Towering striker Haris Seferovic, who scored two headed goals against France, also poses a serious aerial threat which Spain’s centrebacks Aymeric Laporte and Pau Torres have struggled to deal with in the tournament, being out-jumped by Poland’s Robert Lewandowski and Croatia’s Mario Pasalic.

Spain keeper Unai Simon insisted his side were no more pleased to face Switzerland than France.

“It’s a quarter-final tie. We don’t depend on our opponents, we depend on ourselves. We play to win this Euros and we don’t mind who we play, to win this tournament we have to face the best teams,” he told reporters on Wednesday.

Simon made a remarkable gaffe by letting a back pass from team mate Pedri trickle into his own net against Croatia in what became the own goal from the furthest distance in the tournament’s history.

But he has talked up the team’s character, on display as they outplayed Croatia after falling behind to the own goal and then rallied in extra-time from conceding two late goals.

“The veterans always tell us big tournaments are won by teams, not names, and we are a team. I don’t know how far we’ll go but everyone can see how united we are and whatever happens. If we go behind or ahead, we’re all in it together,” he added.

“I can’t say whether there were egos in previous Spain teams, but this is a very humble, hardworking group that is really excited about winning this European Championship.”

Spain coach Luis Enrique described Switzerland as one of the hardest-working and most cohesive teams at the European Championship despite having few household names and predicted a gruelling match for his side in Friday’s quarter-final.

Switzerland, who will be contesting their first quarter-final in a major tournament since the 1954 World Cup, pulled off the shock of Euro 2020 by knocking out world champions France in the last 16, hauling themselves back from 3-1 down to draw 3-3 before winning on penalties.

“They’ll be a difficult for us, they may not have many big-name players known to fans but as a block they are one of the best at the tournament,” Luis Enrique told a news conference on Thursday.

“They’re at our level, without any doubt,  because of the way they press and attack. They have a magnificent coach in Vladimir Petkovic and they’ll cause us a lot of problems.”

The teams met twice in the Nations League last year, Spain winning 1-0 in Madrid but only scraping a 1-1 draw in the away game thanks to an 89th-minute equaliser from Gerard Moreno after the Swiss were reduced to 10 men.

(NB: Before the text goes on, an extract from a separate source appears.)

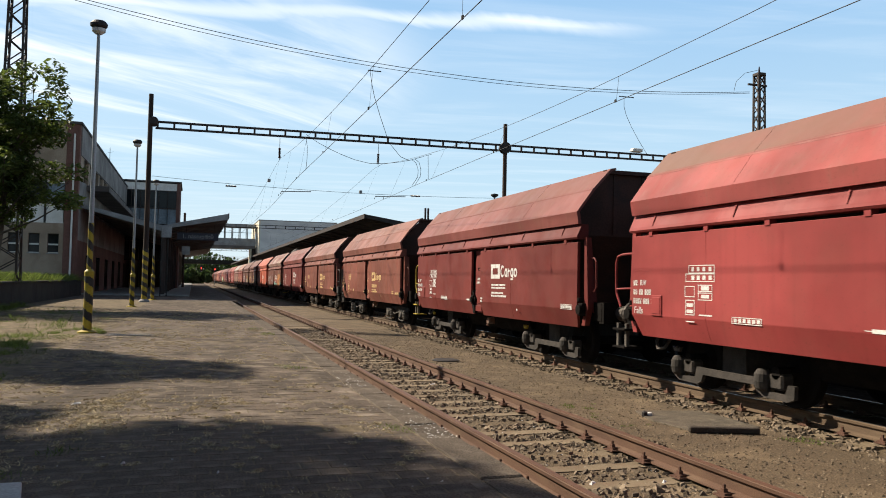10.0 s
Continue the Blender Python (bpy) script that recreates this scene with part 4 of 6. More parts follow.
def footbridge():
    y, xa, xb = 175.0, -9.3, 12.7
    ob = thing("footbridge", "glazed footbridge crossing above the tracks", "footbridge", kind="structure")
    part("deck", boxes((xa, xb, y, y + 5, 8.05, 8.65)), M["soffit"], ob)
    for q in (y - 0.06, y + 4.9):
        part("parapet", boxes((xa, xb, q, q + 0.2, 8.65, 10.2)), M["fascia"], ob, "grey panelled parapet")
    part("roof", boxes((xa, xb, y - 0.3, y + 5.3, 12.7, 13.15)), M["fascia"], ob)
    for k in range(15):
        x = xa + 0.1 + k * 1.55
        for q in (y, y + 4.9):
            part("mullion", boxes((x - 0.09, x + 0.09, q, q + 0.14, 10.2, 12.7)), M["fascia"], ob)
    part("rail", boxes((xa, xb, y + 0.02, y + 0.1, 11.4, 11.5)), M["fascia"], ob)
    part("pillar", boxes((11.9, 12.7, y + 0.4, y + 4.6, 0.5, 8.05)), M["concrete"], ob)
    part("pillar_face", boxes((11.6, 11.9, y + 0.4, y + 4.6, 0.5, 8.05)), M["creamwall"], ob, "cream pillar flank")
    return ob


footbridge()


def lift_block():
    y, x0, x1, z1 = 170.5, 13.25, 29.45, 13.95
    ob = thing("stair_block", "grey clad stair block with a cream flank over the island platform", "building", kind="structure")
    part("flank", boxes((x0 - 0.3, x0, y, y + 22, 6.5, z1)), M["creamwall"], ob, "cream rendered flank")
    rows = 16
    for r in range(rows):
        za, zb = 6.5 + (z1 - 6.5) * r / rows, 6.5 + (z1 - 6.5) * (r + 1) / rows
        part("cladding_course", boxes((x0, x1, y - 0.02 * (r % 2) - 0.02, y + 0.3, za + 0.012, zb)), M["cladding"], ob)
    part("core", boxes((x0, x1, y + 0.28, y + 22, 6.5, z1 - 0.05)), M["cladding"], ob)
    part("ground_storey", boxes((x0 + 0.3, x1 - 0.3, y + 0.6, y + 21.5, 0.55, 6.5)), M["soffit"], ob, "dark open ground storey")
    part("coping", boxes((x0 - 0.38, x1 + 0.1, y - 0.12, y + 22.1, z1, z1 + 0.16)), M["fascia"], ob)
    part("window", boxes((x0 - 0.33, x0 - 0.28, y + 7, y + 9, 9.2, 11.6)), M["glass"], ob)
    return ob


lift_block()


def far_gantry(y, x0, x1, z, label):
    ob = thing("catenary_gantry", label, "gantry", group="distant gantries")
    part("chord", boxes((x0, x1, y - 0.06, y + 0.06, z, z + 0.08)), M["steel"], ob)
    part("chord", boxes((x0, x1, y - 0.06, y + 0.06, z - 0.38, z - 0.30)), M["steel"], ob)
    n = int((x1 - x0) / 1.2)
    for k in range(n + 1):
        x = x0 + (x1 - x0) * k / n
        part("batten", boxes((x - 0.05, x + 0.05, y - 0.05, y + 0.05, z - 0.30, z)), M["steel"], ob)
    for x in (x0, x1):
        part("mast", tube(bmesh.new(), [(x, y, -0.2), (x, y, z + 1.2)], 0.15, 10), M["rustpole"], ob)
    return ob


far_gantry(104.0, -1.2, 22.5, 8.45, "distant dark catenary gantry over the tracks")
far_gantry(210.0, -3.0, 24.0, 9.0, "distant dark catenary gantry over the tracks")

# lamps and a mast on the island platform beyond the train
for x, y, h, nm in ((20.9, 54.0, 7.9, "lamp"),):
    ob = thing("platform_lamp", "grey platform lamp on the island platform", "lamp post", pose(x, y, PZ), group="platform lamps")
    part("pole", tube(bmesh.new(), [(0, 0, 0), (0, 0, h - 0.25)], 0.06, 8, 0.045), M["galv"], ob)
    part("lamp_head", lathe(bmesh.new(), [(0.06, h - 0.3), (0.28, h - 0.15), (0.28, h - 0.05), (0.0, h + 0.02)], sides=14), M["black"], ob, "dark lamp head")
vent = thing("vent_stub", "dark double vent stub standing above the canopy", "vent", pose(21.0, 72.0, 0))
for dx in (-0.14, 0.14):
    part("pipe", tube(bmesh.new(), [(dx, 0, 6.0), (dx, 0, 8.6)], 0.10, 8), M["steel"], vent)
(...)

“We were superior to them in Madrid even though the scoreline didn’t reflect that and they only created one chance all game. But both games were tough because they press you high in your own half, run very hard and I don’t expect anything different tomorrow,” Luis Enrique said.
“In this tournament they’ve been a reflection of what they are, which is a very hard team to beat who can go all the way, just like us.”

While Spain have enjoyed far greater success than Switzerland and won a hat-trick of international trophies between 2008 and 2012, they also achieved a major milestone in beating Croatia 5-3 after extra-time on Monday to win their first major tournament knockout game since the Euro 2012 final.

Like Switzerland, Spain were forced into extra-time in their last fixture but the coach was not worried about his players feeling tired.

“The physical impact won’t affect us, we have great fitness coaches and the data we have seen is incredible,” he said.

“The mental factor is just as important and if you are convinced about what you’re doing and feel good in the head, you can fly out on the pitch. I think we’re in top shape physically.”